If the battery voltage is below 11.85 and your charger is putting out a 5-amp charge rate, it will take about 12 hours to fully charge a battery with 400 to 500 cold-cranking amps. The same battery will take about 6 hours to fully charge if the charge rate is 10 amps.

The lower the open-circuit voltage in the battery and the more cold-cranking amps, the longer it will take to charge the battery.

How do you charge a completely dead battery?


What is the proper way to charge a car battery?

How to Charge a Car Battery: step by step
1. Prepare the battery.
2. Turn off all electronics.
3. Remove the negative cable first, then positive.
4. Clean the battery terminals.
5. Connect the car battery charger.
6. Remove the charger after charging is complete.
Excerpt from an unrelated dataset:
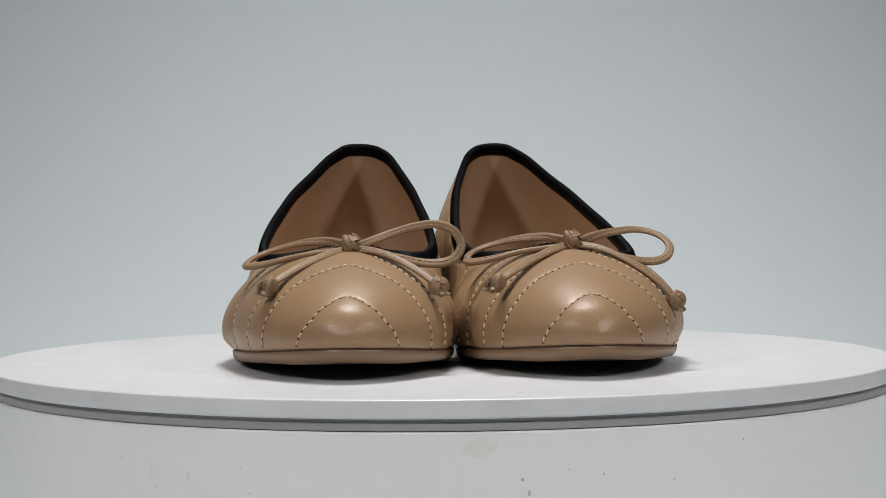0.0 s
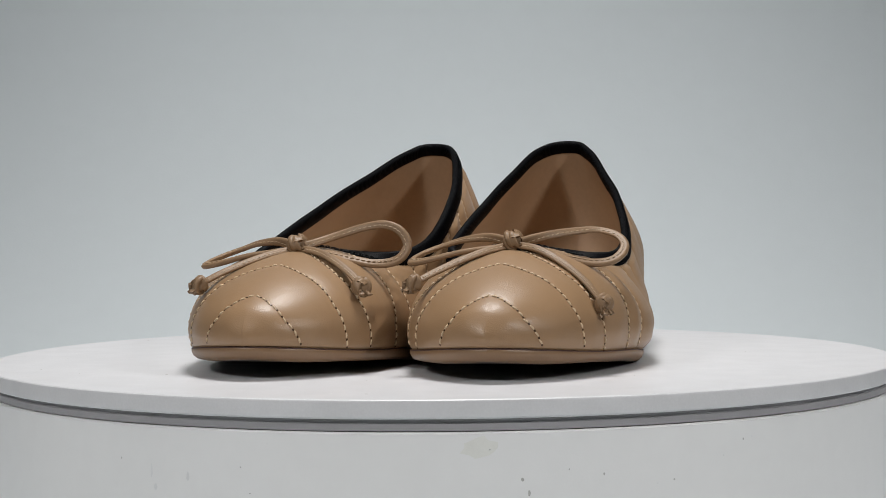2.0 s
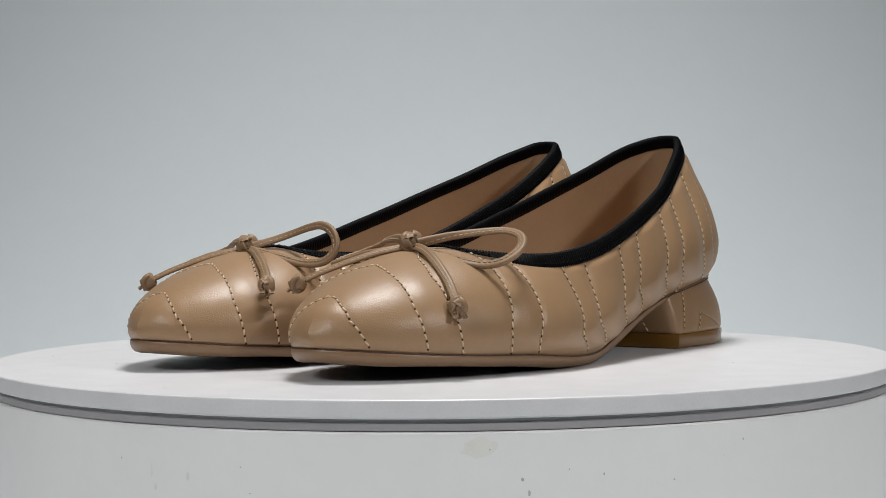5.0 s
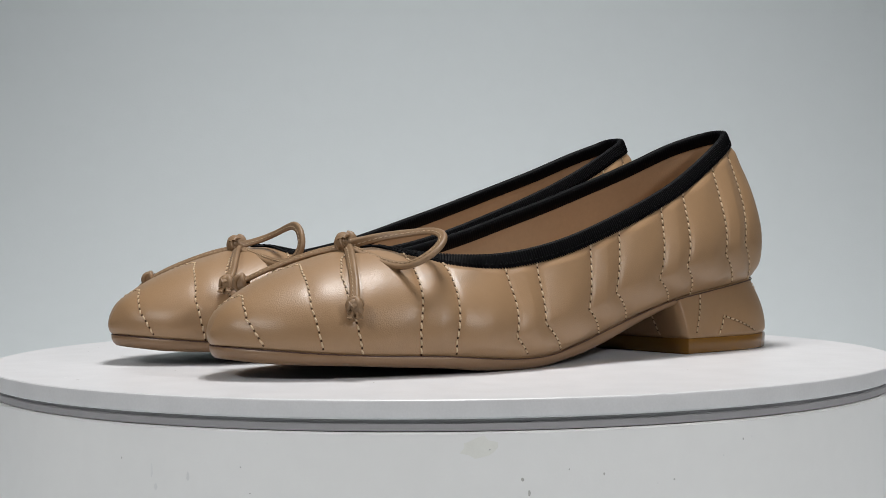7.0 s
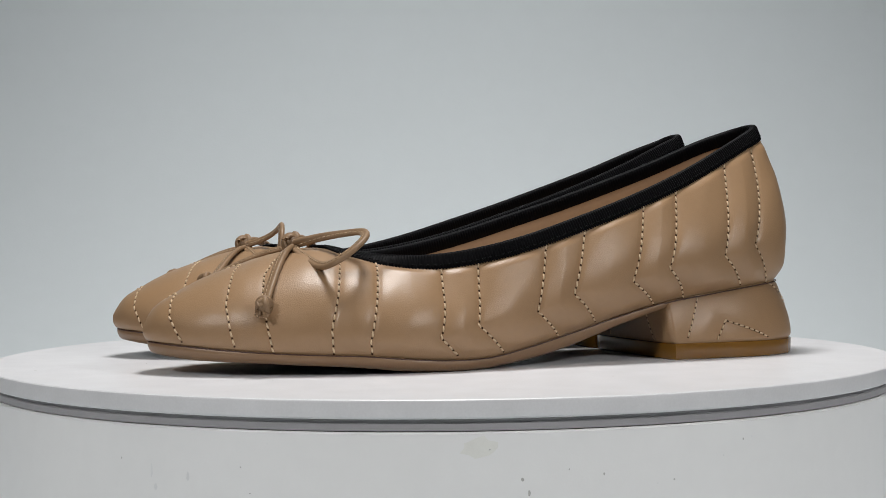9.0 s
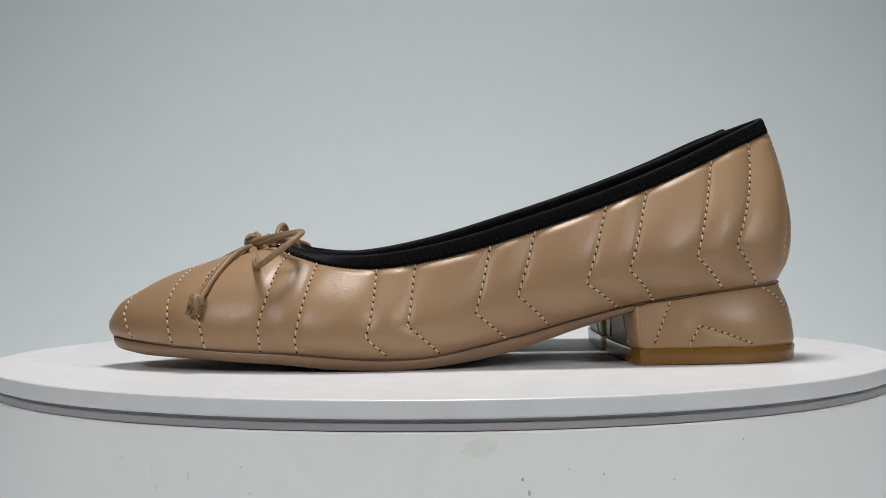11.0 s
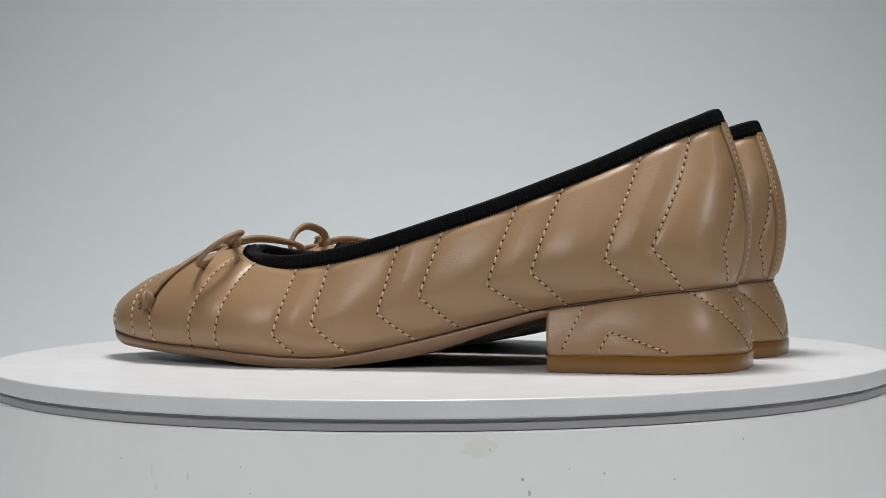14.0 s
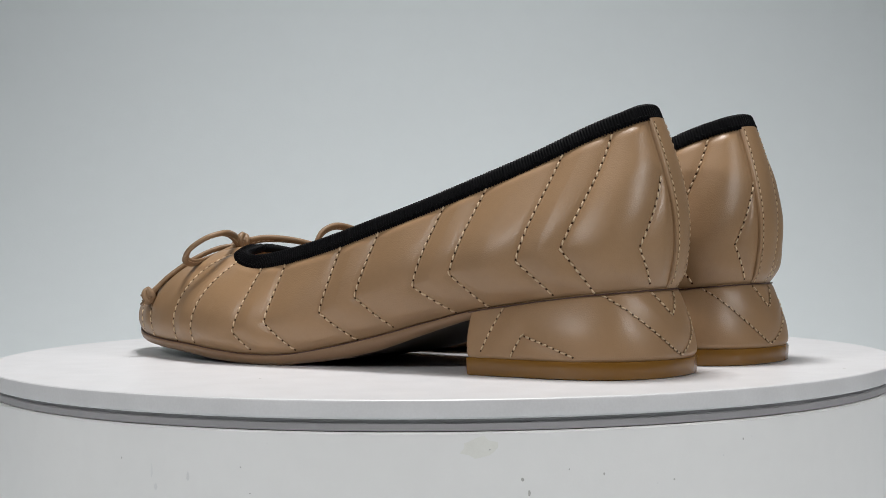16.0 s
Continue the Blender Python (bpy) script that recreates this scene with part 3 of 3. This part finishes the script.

Is there a way to charge a dead car battery?

All you need is a battery charger and an outlet. Locate your vehicle’s battery terminals, verify your charger is unplugged and off, attach the charger to the battery, plug it in and turn it on, set the correct settings, and you’re good to go!

How long does a car battery take to charge?

About 10-24 hours, depending on how weak your battery is. If you’re using a trickle charger, expect it to take days. Don’t expect an under-charged battery to do the job of a fully charged one. Take your battery off the charger early, and you may risk needing a jump-start later.

How long should you leave your car running to charge the battery?

If you have jump-started your car, it is recommended to let your vehicle run for at least 30 minutes because it would typically require at least half an hour to charge a dead battery entirely or at least sufficiently.

Should I charge my car battery at 2 amps or 10 amps?

Lower Amp settings will take longer to charge your battery, but they can help extend its lifespan. If you have a lead-acid battery, a 2-amp charger is better. If you have a lithium-ion battery, a 10-amp charger is recommended.